X
Innovation

Trace a falling ray and put it in your pocket

The next Intel Developer Forum is less than a month away, which means its time to sort out visas (this one's in Shanghai), tick the boxes for one-to-ones with Intel execs, and start refreshing the little grey cells on what's hot, what's cool and what's frankly absurd in silicon.One of Intel's favourite horses is ray tracing, the graphics technique where you synthesise a scene by modelling how light travels through it.
Written by Rupert Goodwins, Contributor

The next Intel Developer Forum is less than a month away, which means its time to sort out visas (this one's in Shanghai), tick the boxes for one-to-ones with Intel execs, and start refreshing the little grey cells on what's hot, what's cool and what's frankly absurd in silicon.

One of Intel's favourite horses is ray tracing, the graphics technique where you synthesise a scene by modelling how light travels through it. It's very powerful and produces some ultra-realistic results: at the levels that matter here, optical physics is very well understood and amenable to good old fashioned number crunching. No surprise, then, that a company which makes its money by selling number-crunchers is very keen on the idea.

The trouble with ray tracing is that even with modern processors, it's still very expensive to produce real-time ray-traced images at high enough qualities. Intel has shown some stonking demos at previous IDFs, but they've always been years away from the sort of thing you could afford to stuff in your desktop.

Ordinary processors have already been through the price performance paradox - you need a big market to make the price low enough, but the price needs to be low enough to create a big market - yet this singularity remains stubbornly out of reach of the sort of massively parallel manycore teraflop chips required for desktop real-time ray tracing. Don't forget that Moore's Law has a hidden variable - cash - without which the whole thing fizzles out.
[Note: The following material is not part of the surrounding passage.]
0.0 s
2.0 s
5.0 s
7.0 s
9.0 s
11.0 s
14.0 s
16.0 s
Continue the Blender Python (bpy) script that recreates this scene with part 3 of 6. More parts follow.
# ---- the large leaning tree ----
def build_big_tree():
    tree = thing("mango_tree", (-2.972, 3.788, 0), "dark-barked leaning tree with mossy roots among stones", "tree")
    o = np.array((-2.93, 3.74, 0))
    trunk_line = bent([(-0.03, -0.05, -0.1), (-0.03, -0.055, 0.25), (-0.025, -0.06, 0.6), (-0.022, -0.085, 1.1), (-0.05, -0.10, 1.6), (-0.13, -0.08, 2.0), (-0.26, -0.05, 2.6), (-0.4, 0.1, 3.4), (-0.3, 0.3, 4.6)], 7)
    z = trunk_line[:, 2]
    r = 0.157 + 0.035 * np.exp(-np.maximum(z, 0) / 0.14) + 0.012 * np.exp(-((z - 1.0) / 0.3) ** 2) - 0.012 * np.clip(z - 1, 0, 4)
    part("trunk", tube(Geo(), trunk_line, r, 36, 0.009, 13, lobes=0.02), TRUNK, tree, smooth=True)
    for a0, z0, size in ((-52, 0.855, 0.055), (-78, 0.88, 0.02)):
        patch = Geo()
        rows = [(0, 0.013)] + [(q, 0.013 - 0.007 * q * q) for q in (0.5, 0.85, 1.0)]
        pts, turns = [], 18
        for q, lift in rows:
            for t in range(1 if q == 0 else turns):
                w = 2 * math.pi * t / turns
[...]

Which is why Intel is getting interested in ray tracing on mobile devices. The amount of oomph required to generate a scene is directly proportional to the number of pixels you have to push, and while we've all been taught by the market that top-end graphics on the desktop requires multiple millions of the wee beasties, the mobile experience is happier with far fewer. This fortuitous restriction makes it very possible to create devices that do real-time ray tracing without breaking the bank. Intel's thinking is that this could be the way into the market: by focusing attention and design dollars on making efficient ray tracers for portable gaming devices, phones and UMPC-style boxes, it becomes much easier to create the right environment to scale everything up to full size. Equally fortuitously, the stubborn problems of making big stuff go faster has led to much more attention being paid to making the small stuff work more efficiently, meaning it's no longer daft to think about portable supercomputing.

(As an aside: I'm getting increasingly excited by this whole area and the concept of integrating supercomputer-class modelling systems into physical devices, as well as any complex system that matters. I want a Met Office level forecasting system for my diet, bank account, local council, travel... But that's another story, and one still to be grappled with. 2010 will be the start of the Decade of the Supermodel. Watch this space.)

But beware. There's still a strong whiff of "We can do this, so it must be done", and no guarantee that ray tracing will prove a better fit to mobile graphics than any of the other more established techniques, even if it does provide a tempting roadmap for using oodles of otherwise useless operations per second.